### PROBLEM REQUIREMENTS
Only a number is required: how many lines of the material contain the word "with"?

— Begin —

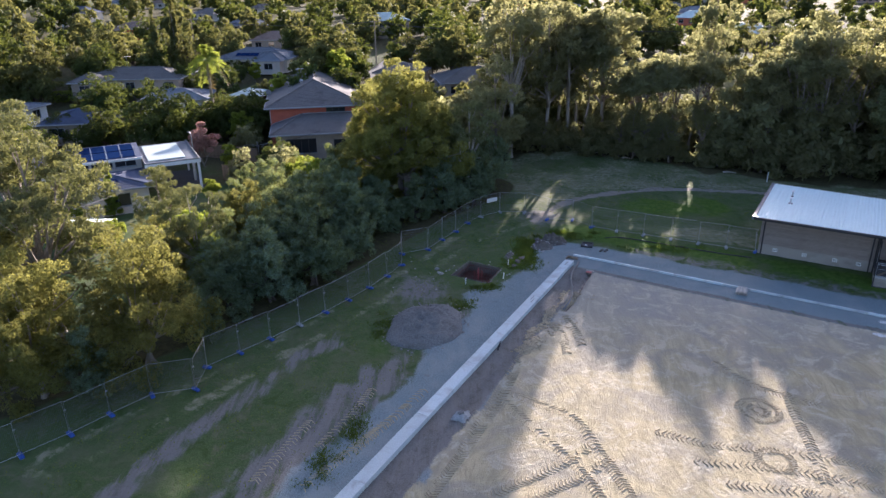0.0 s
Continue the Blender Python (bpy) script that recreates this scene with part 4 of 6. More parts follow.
for k, ((x0, y0), (x1, y1)) in enumerate(zip(FEET, FEET[1:])):
    turn = math.degrees(math.atan2(y1 - y0, x1 - x0))
    length = math.hypot(x1 - x0, y1 - y0)
    lean = -9.0 if abs(x0 - 6.5) < 0.1 else 2.0 * math.sin(k * 2.3)
    pan = part("fence_panel", panel_mesh, "galv", site_fence, at=pose(x0, y0, 0, lean, 0, turn) @ Matrix.Diagonal((length / 2.4, 1, 1, 1)))
    part("wire_mesh", net_mesh, "wire", pan)
    part("clamp", clamp_mesh, "galv", pan)
for k, (x0, y0) in enumerate(FEET):
    p, q = FEET[max(k - 1, 0)], FEET[min(k + 1, len(FEET) - 1)]
    turn = math.degrees(math.atan2(q[1] - p[1], q[0] - p[0])) + 8 * math.sin(k * 3.1)
    worn = k in (10, 21, 22, 23, 27, 28, 29, 30, 31)
    part("fence_foot", foot_worn if worn else foot_mesh, "white_block" if worn else "blue_plastic", site_fence, "pale weathered block foot" if worn else "blue plastic block foot", at=pose(x0, y0, 0.01, 0, 0, turn))
sign = solo("fence_banner", Geo().box(-0.62, 0.62, -0.012, 0.012, -0.2, 0.2, 0.004), "white_paint", pose(3.3, 64.62, 1.55, 2, 0, 37), "white banner tied to the wire mesh fence", "sign")
for k, (x0, y0, x1, y1) in enumerate([(25.3, 55.35, 25.3, 55.75)]):
    solo("brace", Geo().tube([(0, 0, 0.05), (x1 - x0, y1 - y0, 1.7)], 0.025, 6), "galv", pose(x0, y0, 0), "slanted steel brace holding up the fence", "fence brace")


# ---- rebar pit ----
pit = thing("footing_pit", pose(0, 0, 0), "square excavated footing pit lined with rusty reinforcing steel", "pit", kind="structure")
g = Geo()
rng = random.Random(3)
DEPTH = -0.95
sides = []
for (x0, y0), (x1, y1) in zip(PIT, PIT[1:] + PIT[:1]):
    for k in range(10):
        sides.append((x0 + (x1 - x0) * k / 10, y0 + (y1 - y0) * k / 10))
rows = []
for z, s, rough in ((0.02, 1.05, 0.05), (0.035, 1.015, 0.02), (0.01, 0.99, 0.015), (-0.45, 0.965, 0.04), (DEPTH, 0.95, 0.03)):
    rows.append([(PIT_MID[0] + (x - PIT_MID[0]) * s + rng.uniform(-1, 1) * rough, PIT_MID[1] + (y - PIT_MID[1]) * s + rng.uniform(-1, 1) * rough, z + rng.uniform(-0.02, 0.02)) for x, y in sides])
rows.insert(0, [(x, y, -0.08) for x, y, z in rows[0]])
n = len(sides)
for row in rows:
    g.v += row
for i in range(len(rows) - 1):
    for j in range(n):
        g.f.append((i * n + j, i * n + (j + 1) % n, (i + 1) * n + (j + 1) % n, (i + 1) * n + j))
g.f.append(tuple((len(rows) - 1) * n + j for j in range(n)))
part("earth_wall", g, "soil", pit)
cage = thing("rebar_cage", pose(0, 0, 0), "rusty red reinforcing steel mat and cage in the footing pit", "rebar cage")
c0, c1, c2, c3 = [Vector((PIT_MID[0] + (x - PIT_MID[0]) * 0.88, PIT_MID[1] + (y - PIT_MID[1]) * 0.88, 0)) for x, y in PIT]
for z in (DEPTH + 0.12, DEPTH + 0.30):
    for k in range(15):
        u = k / 14
        for a, b in ((c0.lerp(c1, u), c3.lerp(c2, u)), (c0.lerp(c3, u), c1.lerp(c2, u))):
            part("bar", Geo().tube([(a.x, a.y, z), (b.x, b.y, z)], 0.016, 5), "rust", cage)
for a, b in ((c0, c1), (c1, c2), (c2, c3), (c3, c0)):
    for k in range(13):
        p = a.lerp(b, k / 13)
        part("upright_bar", Geo().tube([(p.x, p.y, DEPTH + 0.1), (p.x, p.y, -0.12)], 0.015, 5), "rust", cage)
    part("ring_bar", Geo().tube([(a.x, a.y, -0.2), (b.x, b.y, -0.2)], 0.016, 5), "rust", cage)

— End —

### ANSWER BELOW
2